Deus Ex Machina and I are really stepping up our efforts in foraging food.
Let me just say, first, that I love the whole concept of foraged food. Like, it's cool to have some knowledge of plants so that if I get lost in the woods, I won't starve.
But to take that one step further and put it into practice as a suburbanite is a little more tricky. Eating plants gleaned from the woods or from other undeveloped areas is just ... well, discomfitting.
Worse, is to decide that, not only, will those plants be actively sought, but will also become a part of one's regular diet.
So, while on the one hand, I'm very excited to be learning this new skill, it's not without some large degree of trepidation that I've embarked on a quest to forage my dinner.
Perhaps the most difficult part, though, is not in getting over my very middle-class notions about what food is. Neither is it learning to trust that the plant I see is what I think it is, and knowing that, if I eat it, it won't hurt me. The most difficult part is making that leap from seeing the plant in the wild, and then, transforming it, first in my head and then in my kitchen, into something we can eat.
Last night's dinner was a rousing victory in leaping that final hurdle, as I traipsed out into my yard, and in a section that is not visited by the dog or the chickens, I snipped a handful of enormous dandelion leaves that grew, unassisted but unmolested, in my "forest garden." To the bundle, I added some mint leaves and garlic scapes and then came back into the house, where I made pesto to serve with pasta.
For me to be truly comfortable with any food, I need to be able to prepare it without having to consult (often complicated and nit-picky) recipes. For me, the foods that tend to most often end up on our plates are things to which I can simply add a few seasonings: a whole chicken seasoned and roasted; potatoes roasted or baked or boiled or shredded and fried; eggs; fruit served cut-up and raw; baked apples with oatmeal topping; lettuce topped with garlic-seasoned yogurt dressing.
In short, I do better with foods that allow me some (huge) margin of error ... or rather without needing to consult a recipe.
For the dandelion pesto, I followed this same sort methodology: I winged it.
Pesto is actually pretty simple. It has four, basic, ingredients*:
I used the last of my winter store of garlic the other day, but the garlic I planted last fall is huge and beautiful, and the scapes are curly. So, I used those.
My herbs were the dandelion greens (I snipped ten or so very large leaves - more than half of which had veins as big around as a #2 pencil) and mint leaves.
The nuts were actually seeds - roasted and salted pumpkin seeds. Many recipes call for pine nuts.
I put the garlic scapes in the food processer.
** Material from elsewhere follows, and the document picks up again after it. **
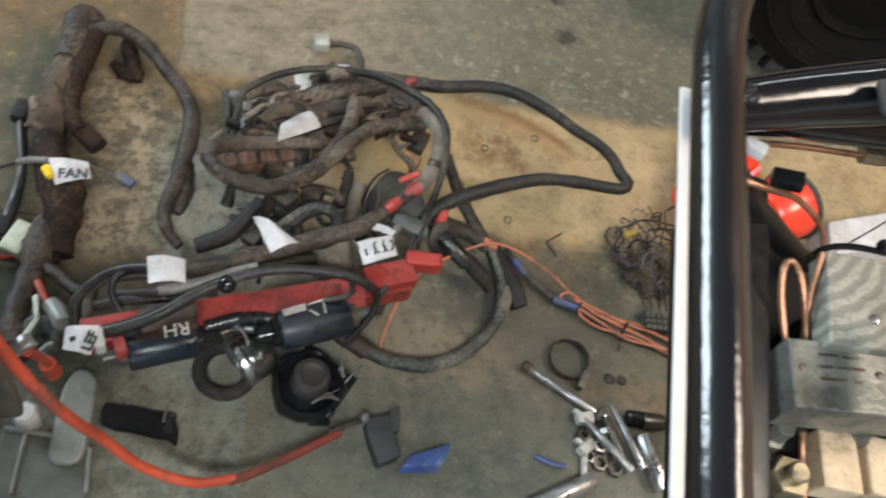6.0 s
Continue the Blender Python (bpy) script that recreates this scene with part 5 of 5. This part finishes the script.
part("ink_mark", b, ink, flag)
rc = [(0.059, -0.199, 0.120), (0.098, -0.176, 0.122), (0.111, -0.200, 0.118), (0.074, -0.226, 0.116)]
rtag = label_tag(rc, "white paper tag with a marker scribble", 0.003)
rr_, ru = Vector(rc[1]) - Vector(rc[0]), Vector(rc[0]) - Vector(rc[3])
for s0, s1, h in ((0.16, 0.15, 0.30), (0.36, 0.39, 0.42), (0.50, 0.45, 0.50), (0.62, 0.66, 0.34), (0.74, 0.70, 0.52), (0.86, 0.89, 0.46)):
    b = bmesh.new()
    p0 = Vector(rc[3]) + rr_ * s0 + ru * 0.3 + Vector((0, 0, 0.004))
    tube(b, [p0, p0 + rr_ * (s1 - s0) * 2.2 + ru * h * 0.5, p0 + rr_ * (s1 - s0) + ru * h], 0.0011, 6)
    part("ink_mark", b, ink, rtag)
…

Then, added the herbs and drizzled some olive oil, and whizzed everything until it was all chopped up.
Then, I added more olive oil and the nuts and a bit of salt.
Then, I added more dandelion greens, but it tempered the garlic a little more than I liked, and so I added another garlic scape and some more olive oil.
In the end, it was very tasty - not bitter at all. I was surprised by how delicious it actually was, and served over pasta as an accompaniment to one of our home-grown chickens, it was a delectable meal.
Getting to know some of these common plants as food is certainly going to be a challenge, but there's a great deal of comfort in knowing that if I want pesto, I don't have to struggle with growing basil. Dandelion, which grows prolifically and happily every where I look, will suffice ... just as nice :).
*For pesto, some recipes also call for a very hard cheese, like Romano or Parmesan.